As more projects are supported via standardized approaches, AI/ML Engineering resources should be freed to support more of these high-value, bespoked use-cases vs. spending time fighting fires/keeping lights on for all projects in deployment.
Potential Barriers
Available Capacity
DS/AIE organization are so over-taxed in fighting fires for non-standard solutions that there is no capacity to build standardized approaches. Leadership needs to either find incremental funding for external support or prioritize current workload.
Experimentation vs. Scale
Data Science often prioritizes rapid experimentation and believes that standardization will limit ability to experiment. Capability needs to bring clear automation benefits (faster projects) for both experimentation and production use-cases. The false narrative that “doing things right” means “doing things slower” needs to be combatted and should be replace with the expectation that even experimentation should be “fit for production” from Day 1.
Internal processes
It is un-realistic to believe that you will be able to eliminate all existing internal processes from project life-cycle. Cross-functional/organizational efforts need to be created to eliminate manual processes that often show up at the seams of automation efforts. Expectations should be set that customized development will be required to automate data/process hand-off across organizations (i.e. the answer is not to buy an external “black box” solution that does not integrate with internal processes.)
Non-Automatable Processes
There are some processes that may not be automated. In these instances I would recommend a shift from “pre-approval” processes to “post-review” processes.
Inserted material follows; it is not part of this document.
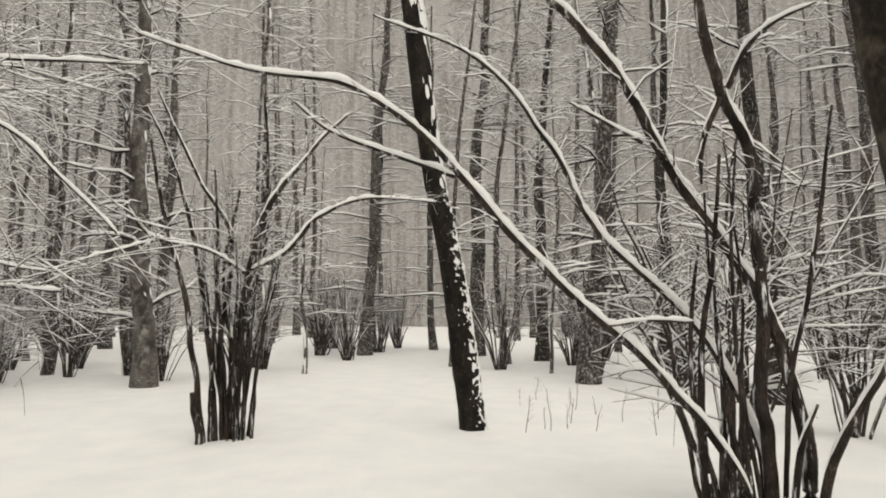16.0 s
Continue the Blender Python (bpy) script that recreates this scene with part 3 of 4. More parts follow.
limb(tree, "stem", (-7.39, 7.55, -0.12, 0.025), (-7.45, 7.54, 0.41, 0.023), (-7.51, 7.5, 0.68, 0.021), (-7.54, 7.58, 0.89, 0.018), (-7.58, 7.89, 1.25, 0.017), (-7.6, 8.12, 1.59, 0.01), depth=0.05)
limb(tree, "stem", (-7.38, 7.63, -0.12, 0.018), (-7.42, 7.64, 0.47, 0.016), (-7.44, 7.76, 0.82, 0.014), (-7.45, 7.87, 1.03, 0.007), depth=0.05)
limb(tree, "stem", (-7.42, 7.26, -0.12, 0.01), (-7.38, 7.21, 0.35, 0.008), (-7.33, 7.15, 0.7, 0.005), depth=0.05)
limb(tree, "stem", (-7.41, 7.39, 0.13, 0.024), (-7.52, 7.37, 0.48, 0.023), (-7.66, 7.2, 0.9, 0.021), (-7.86, 7.03, 1.57, 0.014), (-7.93, 6.85, 1.71, 0.007), depth=0.05)
limb(tree, "stem", (-7.21, 7.43, 1.03, 0.016), (-7.12, 7.21, 1.33, 0.016), (-7.04, 7.21, 1.64, 0.014), (-6.93, 7.12, 1.98, 0.012), (-6.88, 7.04, 2.11, 0.012), (-6.83, 6.88, 2.1, 0.006), depth=0.05)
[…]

For example if you want to have oversight on security group creation and can not automate you would have 2 options:
- Require manager/org approval before group is created
- Create group but confirm manager/org approval as a follow-up
In most instances (low/medium risk) there is significant advantage in enabling the employee with follow-up checks (“trust but verify”) as opposed to creating potential long-lead road blocks where nothing can move forward.